4 Ways To Help Your Child Choose Their Career
Choosing a career is one of the most important decisions one has to make in their life.Generations have been so focussed on the ‘respectable’ nature of a career, that they’ve forgotten about productivity.
Your child will be the most productive, happy, and successful in a career that makes them feel like they’re made for it. A good career choice is one that’s psychologically liberating and positive reinforcement for the individual’s self-esteem.
So, how do you make your child choose a career that’s right for them? How do you help them get a job that won’t make them hate going to the office? Which best parenting practices can you follow to ensure that your child isn’t miserable because of their career choice(s)?
Here are things every parent must keep in mind if they want their child to have a career that leaves their heart and mind satisfied.
1. Stop belittling their competencies –
Long before some children are actually ready to take on their first job, they’re at the mercy of their parents discouraging, sarcastic remarks about their skills/abilities as human beings. So many make snap judgement career choices, with the sole dream of ‘seeing the look on Dad’s/Mom’s face’. It’s sad, and a downhill journey of wasted resources, efforts, and emotions.
It’s very important for parents to recognise their kids’ strengths and interests from the early years. Your child’s interests might change over time, but having parents’ support gives a child the confidence to explore their full potential and helps them find what they really love.
Instead of being critical about your child’s weaknesses, you should focus on what makes your child special from others. A parent’s duty is to guide and motivate their child and not to pull them down. In order to please the society, don’t kill your child’s dreams, aspirations, and natural talents.
2. Talk to them regularly about their aspirations –
Know the difference between talking to your children, and talking at them. The dinner table discussion around your child’s career isn’t a chance for you to talk about your (glorious) CV. It’s not the place to think out loud or to rationalise any crappy decisions you ever took. Be grateful for the fact that your child wants to talk about their career plans with you. Aren’t you otherwise always complaining that your child’s ears seem to be for decorative purposes only? Make open-ended observations. “You look so happy and excited when you’re painting”, will fetch you a richer response than, “I don’t see why you’re so obsessive about painting all the time”.
Learn about their aspirations and help them figure out the future prospects. Remember, your child isn’t you. Everyone’s journey is different, and so would be your child’s. It isn’t necessary that your best intentions for your child would prove the best for them. Surely, do talk to your child about your experiences, and the ups and downs, but not in a way it intimidates them from following their dreams.

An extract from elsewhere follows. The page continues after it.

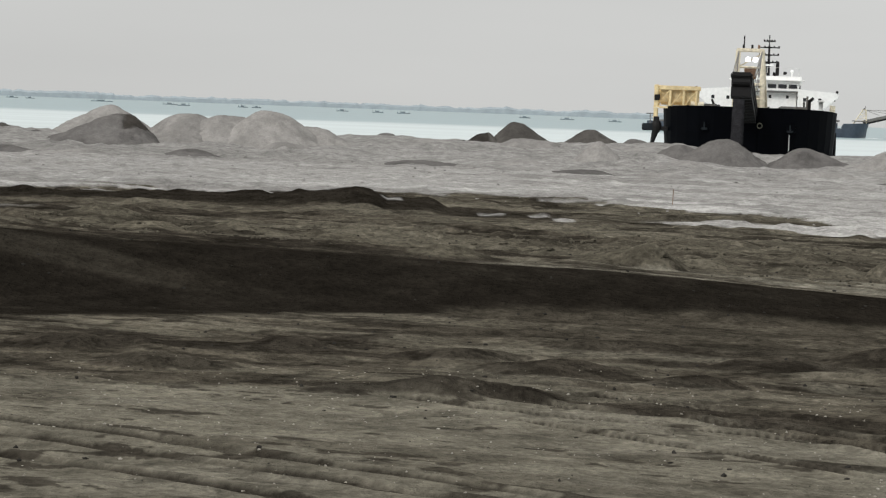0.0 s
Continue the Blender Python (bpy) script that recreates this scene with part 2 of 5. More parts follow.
# haze over coast, pens and breakwater is put into these blue-grey colours
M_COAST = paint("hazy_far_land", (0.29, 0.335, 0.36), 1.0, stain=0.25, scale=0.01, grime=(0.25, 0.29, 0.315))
M_PEN = paint("hazed_bamboo", (0.19, 0.235, 0.255), 0.9, stain=0.2, scale=0.2)
M_LAND = paint("hazed_far_grey", (0.20, 0.215, 0.22), 1.0, stain=0.3, scale=0.02, grime=(0.15, 0.16, 0.165))
M_FOAM = paint("white_foam", (0.72, 0.76, 0.76), 0.7, stain=0.1, scale=0.5)


# ---- mesh helpers ----
def mesh_of(name, bm, mat, smooth=False):
    bmesh.ops.recalc_face_normals(bm, faces=bm.faces)
    me = bpy.data.meshes.new(name)
    bm.to_mesh(me)
    bm.free()
    me.materials.append(mat)
    if smooth:
        for p in me.polygons:
            p.use_smooth = True
    return me


def part(name, bm, mat, parent=None, label="", smooth=False):
    ob = new(name, mesh_of(name, bm, mat, smooth))
    ob.parent = parent
    if label:
        tagged(ob, label)
    return ob


def thing(name, m, label, category, group="", kind=""):
    ob = new(name)
    ob.matrix_world = m
    return tagged(ob, label, category, group, kind)


def box(bm, x0, x1, y0, y1, z0, z1, bevel=0.0, m=None):
    g = bmesh.ops.create_cube(bm, size=1)["verts"]
    for v in g:
        v.co = Vector(((x0 + x1) / 2 + v.co.x * (x1 - x0), (y0 + y1) / 2 + v.co.y * (y1 - y0), (z0 + z1) / 2 + v.co.z * (z1 - z0)))
        if m:
            v.co = m @ v.co
    if bevel:
        bmesh.ops.bevel(bm, geom=list({e for v in g for e in v.link_edges}), offset=bevel, segments=2, affect="EDGES")
    return bm


def bar(bm, a, b, r, n=6, r2=None):
    a, b = Vector(a), Vector(b)
    d = b - a
    m = Matrix.Translation((a + b) / 2) @ d.to_track_quat("Z", "Y").to_matrix().to_4x4()
    bmesh.ops.create_cone(bm, cap_ends=True, segments=n, radius1=r, radius2=r if r2 is None else r2, depth=d.length, matrix=m)
    return bm


def ball(bm, c, r, sx=1, sy=1, sz=1, seg=10):
    g = bmesh.ops.create_uvsphere(bm, u_segments=seg, v_segments=max(6, seg // 2 + 2), radius=r)["verts"]
    for v in g:
        v.co = Vector((c[0] + v.co.x * sx, c[1] + v.co.y * sy, c[2] + v.co.z * sz))
    return bm


def B(*a, **k):
    return box(bmesh.new(), *a, **k)


def R(*a, **k):
    return bar(bmesh.new(), *a, **k)


def lattice(n, x, y, seed):
    xi, yi = np.floor(x).astype(np.int64), np.floor(y).astype(np.int64)
    fx, fy = x - xi, y - yi
    fx, fy = fx * fx * (3 - 2 * fx), fy * fy * (3 - 2 * fy)

    def h(i, j):
        k = (i * 374761393 + j * 668265263 + seed * 144665) & 0xFFFFFFFF
        k = ((k ^ (k >> 13)) * 1274126177) & 0xFFFFFFFF
        return ((k ^ (k >> 16)) & 0xFFFF) / 65535.0

    return (h(xi, yi) * (1 - fx) + h(xi + 1, yi) * fx) * (1 - fy) + (h(xi, yi + 1) * (1 - fx) + h(xi + 1, yi + 1) * fx) * fy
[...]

3. Get your child excited about networking –
This applies not just while your child is looking for a job, but even when he/she is gearing up for university/college applications or internships. Be a facilitator. Offer advice, and contact details of potentially useful connections. Don’t behave like you’re doing them favours. Don’t spoon-feed them. Let them feel the ‘vibe’ that you’re respectful of their progressive transition into independent adulthood; and that you’re happy to give them the space and trust that a young adult needs and deserves.
This would help your child build confidence to face the real world and understand how things actually work. The sooner your child learns the art of networking, the better they would be able to make an informed decision or even grab their dream job.
4. Praise when it’s due; console when necessary –
Not every child makes the perfect career choice(s) at the outset. The journey can be fraught with disillusionment, fear, and feelings of inadequacy. But, that’s what life is all about. It isn’t predictable. Even the most ‘conventional’ and ‘safe’ plans could fail. However, once a failure doesn’t mean always a failure. As a parent, you need to enter their private space with permission, so that they don’t feel patronised. You need to listen more, and speak only that which makes an impact. You need to become a partner, a friend. Be genuinely happy for any success, and try not to hog the limelight by taking personal credit. Focus on your child’s efforts, and the ingenuity with which they attained their success. You’ll convince your child of your faith in them!
Celebrate your child’s accomplishments and help them overcome their failures Also, it’s very important to teach them to not let their success get to their head and their low moments take a toll on their self-confidence. Make them realise the importance of being humble and open to learning-always. You can’t shield/prepare your child enough for their destined share of life experiences. In the context of career decisions, do your best to raise a child who can identify a calling. Not a profession, job, or occupation; but an invitation to that which excites the soul.